Why am I saying you folks all this, all of you who are expecting a confession from me? Because only after all this happened, did I start realising all the stuff I just wrote about. After all those deep and insightful conversations with Dhruti-Sid, Ani, Varun, Sravani, Deekshit and loads of others, I've learned quite a lot of things. Have I changed, then, you ask? I think I have. Obviously, every incident in your life affects you somehow but I guess this can safely fall into the category of life-changing. I'm still as lazy and impractical but now I care for people, respect their opinions, give them their space, listen to negative criticisms about me and well, a lot of little things here and there. Thanks to all my friends. But I haven't confronted her all these months, after May. Some people told me to give her sometime, some space. Some told me to cash in early. And some, now tell me that its too late now, I should have reacted sooner.
Tell you what, I'm not much of a coward. I mean I run away from a lot of things but mostly its not because I cannot confront them but because I'm very lazy to be bothered about them. I procrastinate solving my life's problems so much, probably in hope that they'd be solved by divine intervention. You know what's still worse, I know I need to act and that too I postpone. Ptch! Never thought being lazy could screw your life up so badly. I should have gone and met her personally. But I found sitting home and mourning easier. So, I did that.

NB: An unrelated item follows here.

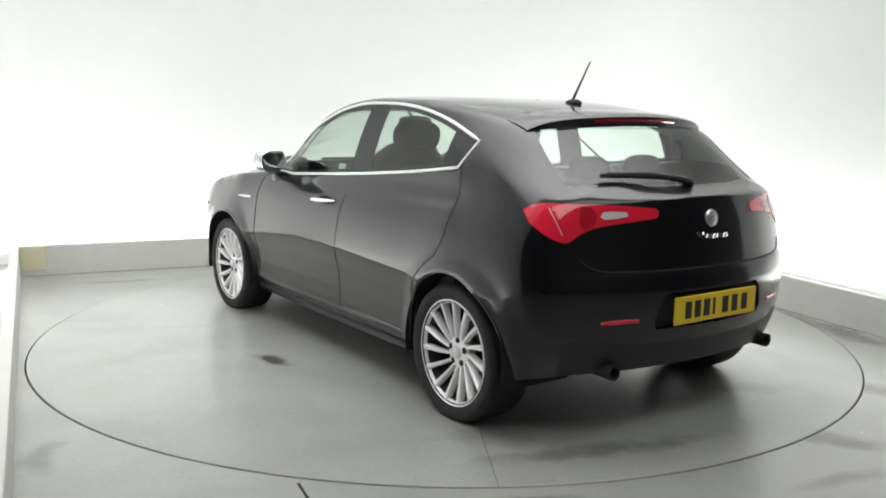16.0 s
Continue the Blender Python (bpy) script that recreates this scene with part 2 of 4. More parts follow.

I'm a nice guy and all that, really sweet and charming too not to mention intelligent(sorry for the immodesty folks) but I'm all that when I'm home. Pity I didn't marry my girl the day I saw her. Then she'd be home and I could be sweet, loving, caring, charming and all that I mentioned above. But honestly, one chance to redeem all that I've lost and I'll be the best guy ever. I've learnt my lesson sweetheart.
But only if God gives me that chance when I'm home. Rofl! Not really. But I'm hoping to get back to you. Honestly. Meanwhile, I'm undergoing the change to be that Perfect Guy. Caring, Loving, Affectionate, Charming, Witty, Loyal, Intelligent, Courageous and most importantly, not-so-lazy.